What happened to Roger Ailes in many ways mirrors what’s happening to the Republican Party as a whole. Ailes has for decades been a major force in the GOP, and at points in the not so distant past was its single most powerful and important individual. But then the Tea Party revolution happened, and Ailes no longer had the kind of power and control that he was used to. The Tea Party, being a genuine grassroots movement, was by its nature much less controllable than the leader-led party of the past. Ailes parted ways with Glenn Beck, who was going off the reservation, but it turned out that Glenn Beck was more aligned with the mood of Republican America than Ailes was.

Similarly, the grandees of the Republican Party had no plan for what they should do after Mitt Romney lost the last election despite receiving a significant majority of white votes. Then, weakened by the Tea Party revolution, they found themselves utterly incapable of neutralizing Trump, who more or less singlehandedly delivered the death blow to the party. The RNC this year is a trainwreck, and proud Republicans who think in terms of substantive policy positions are horrified. But in a way Trump is just a catalyst, speeding up the inevitable. The pro-trade, pro-immigration Republican elite were seeing their base drift further and further away from them, until, one day, they looked down and there was no base at all. Ailes was part of the insurrection, to an extent, but the Republican revolution, like all revolutions, devoured its own children. Doesn’t your heart just bleed.

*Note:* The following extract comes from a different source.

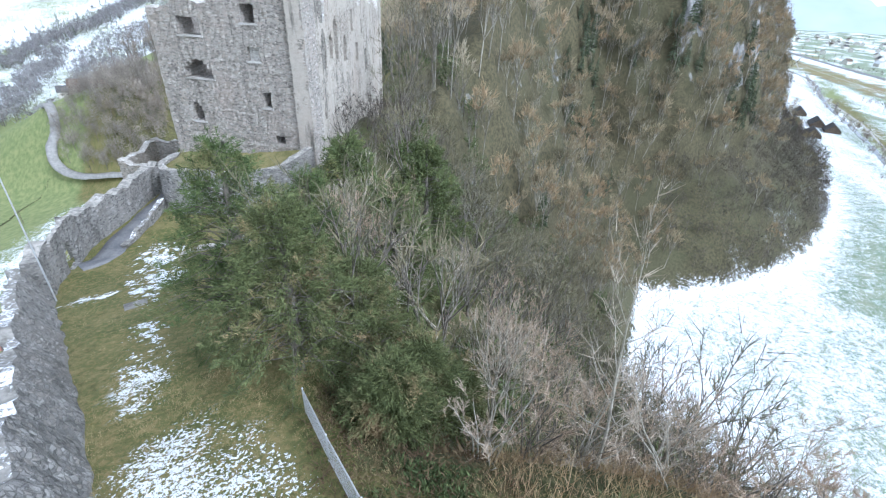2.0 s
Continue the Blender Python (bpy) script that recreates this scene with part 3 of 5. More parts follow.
def build_bastion():
    t = thing("bastion", (0, 0, 0), "curved grey stone bastion with a grass terrace before the castle", "bastion")
    line = spline([(-27.4, 46.2), (-27.3, 42.6), (-25.8, 41.0), (-23.0, 40.6), (-19.6, 40.4), (-16.2, 40.5), (-14.2, 40.3), (-12.7, 40.8), (-11.7, 42.3), (-11.3, 44.4)], 0.6)
    rim = lambda x: float(np.interp(x, [-27.5, -18, -15, -12.8, -11.4], [-5.0, -4.9, -4.4, -3.1, -2.4]))
    # outer wall: battered, with a low parapet along its rim
    rng = np.random.default_rng(2)
    verts, faces, index = [], [], []
    rows = (-13.5, -11.5, -10, -9, -8, -7, -6, -4.95)
    mid = np.array([-19.5, 46.0])
    for p in line:
        out = p - mid
        out = out / np.linalg.norm(out)
        top = rim(p[0])
        for k, z in enumerate(rows):
            q = p + out * (0.07 * (rows[-1] - z)) + rng.uniform(-0.06, 0.06, 2)
            z = rows[0] + (top - rows[0]) * (z - rows[0]) / (rows[-1] - rows[0])
            verts.append((*q, z + rng.uniform(-0.04, 0.04) + (rng.uniform(-0.16, 0.16) if k == len(rows) - 1 else 0)))
        inner = p - out * 0.6
        verts.append((*inner, top + rng.uniform(-0.12, 0.12)))
        verts.append((*inner, top - 0.8))
    w = len(rows) + 2
    for i in range(len(line) - 1):
        for k in range(w - 1):
            faces.append((i * w + k, (i + 1) * w + k, (i + 1) * w + k + 1, i * w + k + 1))
            index.append(1 if k == len(rows) - 1 else 0)
    part("wall", mesh_of("wall", verts, faces, [M_WALL_DARK, M_CROWN], index), t)
    bm = bmesh.new()
    back = [along(FL, FR, s) for s in np.linspace(0.0, 15.6, 14)]
    n = 14
    inner = [line[int(i * (len(line) - 1) / (n - 1))] for i in range(n)]
    g = []
    for i in range(n):
        g.append([bm.verts.new((*(np.array(back[i]) * s + (inner[i] * 0.965 + mid * 0.035) * (1 - s)), (rim(inner[i][0]) - 0.4) * (1 - s) + float(np.interp(i, [0, 4, 8, 13], [-4.8, -4.5, -3.9, -2.8])) * s + random.uniform(-0.08, 0.08))) for s in (0, 0.33, 0.66, 1.02)])
    for i in range(n - 1):
        for k in range(3):
            bm.faces.new((g[i][k], g[i + 1][k], g[i + 1][k + 1], g[i][k + 1]))
    part("terrace", (bm, M_TURF), t, "rough winter grass on the terrace")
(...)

The Brexit story was very similar: the anger of the people versus smug elites, politics versus economics. The politics of the UK became self-destructive, both at the level of the Labour Party and at the level of the country as a whole, for exactly the same reason that the politics of the Republican base became self-destructive. White men used to run the world, they used to have certain privileges. Now they’re losing those privileges, which is a good thing, but the white men don’t like it one bit, and so they start displaying an atavistic desire to return to their privileged past, and they blame foreigners for their plight.

That’s why they voted for the most racist candidate in the Republican primary. And that’s why Nigel Farage, a loathsome racist, managed to win the anti-EU campaign.

Britain’s elites quietly knew that the country had become a relatively small part of Europe, that it was delusional to think that the UK could be some kind of important world power on its own. But they never said that in public, only in private. Britain can’t fight a war any more, even a small war like the one it fought in 1982. It can’t even negotiate trade treaties any more, since it sensibly outsourced those skills to the EU many years ago. But no one told the national population. So they ran with vigor and momentum, and voted to Leave, convinced that they were on solid ground, only to then look down and have a national oh-shit moment.

What all of these things have in common is the enduring resonance of a powerful brand. Even once the institution itself has lost power, the brand remains. The UK had this idea that it was powerful, because everybody in the country knows about Great Britain, two World Wars, empire, the permanent seat on the UN Security Council, that kind of thing. The Grand Old Party, same thing. And then when these institutions implode, everybody who grew up with them is fascinated and appalled, even long after they’ve lost power and relevance.

Large institutions will always have a disconnect between where they think they are and where the world actually is. Old and powerful people, in particular, are naturally going to be connected to the old seemingly-eternal brands, even if the real world has moved on, and is elsewhere, and doesn’t care any more. And once the old and powerful realize what has happened, it’s always too late. They look down, and there’s nothing there.